::: PROVIDED DATA

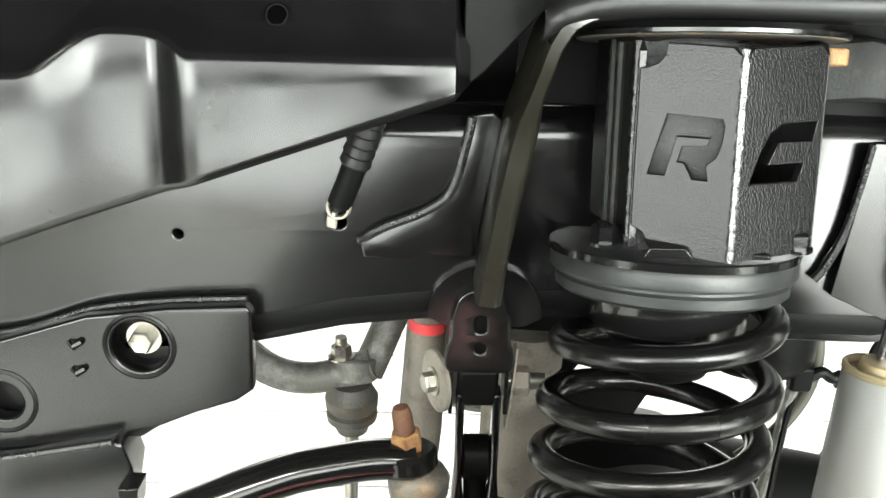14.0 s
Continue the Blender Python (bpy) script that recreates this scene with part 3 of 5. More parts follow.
SIPES = [[(0.45, 0.112), (0.52, 0.085), (0.44, 0.068), (0.46, 0.042)], [(1.56, 0.108), (1.50, 0.088), (1.60, 0.074), (1.57, 0.047)],
         [(1.02, 0.336), (1.06, 0.325), (0.92, 0.308), (0.86, 0.295)], [(1.90, 0.330), (1.96, 0.318), (2.16, 0.285)],
         [(0.66, 0.208), (0.88, 0.199), (0.96, 0.188)], [(1.52, 0.222), (1.60, 0.213), (1.86, 0.196)], [(2.02, 0.170), (2.22, 0.163)], [(0.42, 0.262), (0.62, 0.246)]]
sipe = bmesh.new()
for k in range(21):
    for line in SIPES:
        for (sa, va), (sb, vb) in zip(line, line[1:]):
            dirn = Vector(((sb - sa) * 0.066, vb - va)).normalized()
            nx, nv = -dirn.y * 0.00032, dirn.x * 0.00032
            quad = [(sa + nx / 0.066, va + nv), (sb + nx / 0.066, vb + nv), (sb - nx / 0.066, vb - nv), (sa - nx / 0.066, va - nv)]
            sipe.faces.new([sipe.verts.new(on_wheel(crown(v) + 0.00035, spin(2 * (k - 10) + s), v)) for s, v in quad])
tagged(part("sipe", sipe, INK, tyre, "thin dark sipes cut in the tread", smooth=0), kind="stuff")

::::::

Output all of the data exactly as it stands, minus any images.

### TASK SOLUTION
14.0 s
Continue the Blender Python (bpy) script that recreates this scene with part 3 of 5. More parts follow.
SIPES = [[(0.45, 0.112), (0.52, 0.085), (0.44, 0.068), (0.46, 0.042)], [(1.56, 0.108), (1.50, 0.088), (1.60, 0.074), (1.57, 0.047)],
         [(1.02, 0.336), (1.06, 0.325), (0.92, 0.308), (0.86, 0.295)], [(1.90, 0.330), (1.96, 0.318), (2.16, 0.285)],
         [(0.66, 0.208), (0.88, 0.199), (0.96, 0.188)], [(1.52, 0.222), (1.60, 0.213), (1.86, 0.196)], [(2.02, 0.170), (2.22, 0.163)], [(0.42, 0.262), (0.62, 0.246)]]
sipe = bmesh.new()
for k in range(21):
    for line in SIPES:
        for (sa, va), (sb, vb) in zip(line, line[1:]):
            dirn = Vector(((sb - sa) * 0.066, vb - va)).normalized()
            nx, nv = -dirn.y * 0.00032, dirn.x * 0.00032
            quad = [(sa + nx / 0.066, va + nv), (sb + nx / 0.066, vb + nv), (sb - nx / 0.066, vb - nv), (sa - nx / 0.066, va - nv)]
            sipe.faces.new([sipe.verts.new(on_wheel(crown(v) + 0.00035, spin(2 * (k - 10) + s), v)) for s, v in quad])
tagged(part("sipe", sipe, INK, tyre, "thin dark sipes cut in the tread", smooth=0), kind="stuff")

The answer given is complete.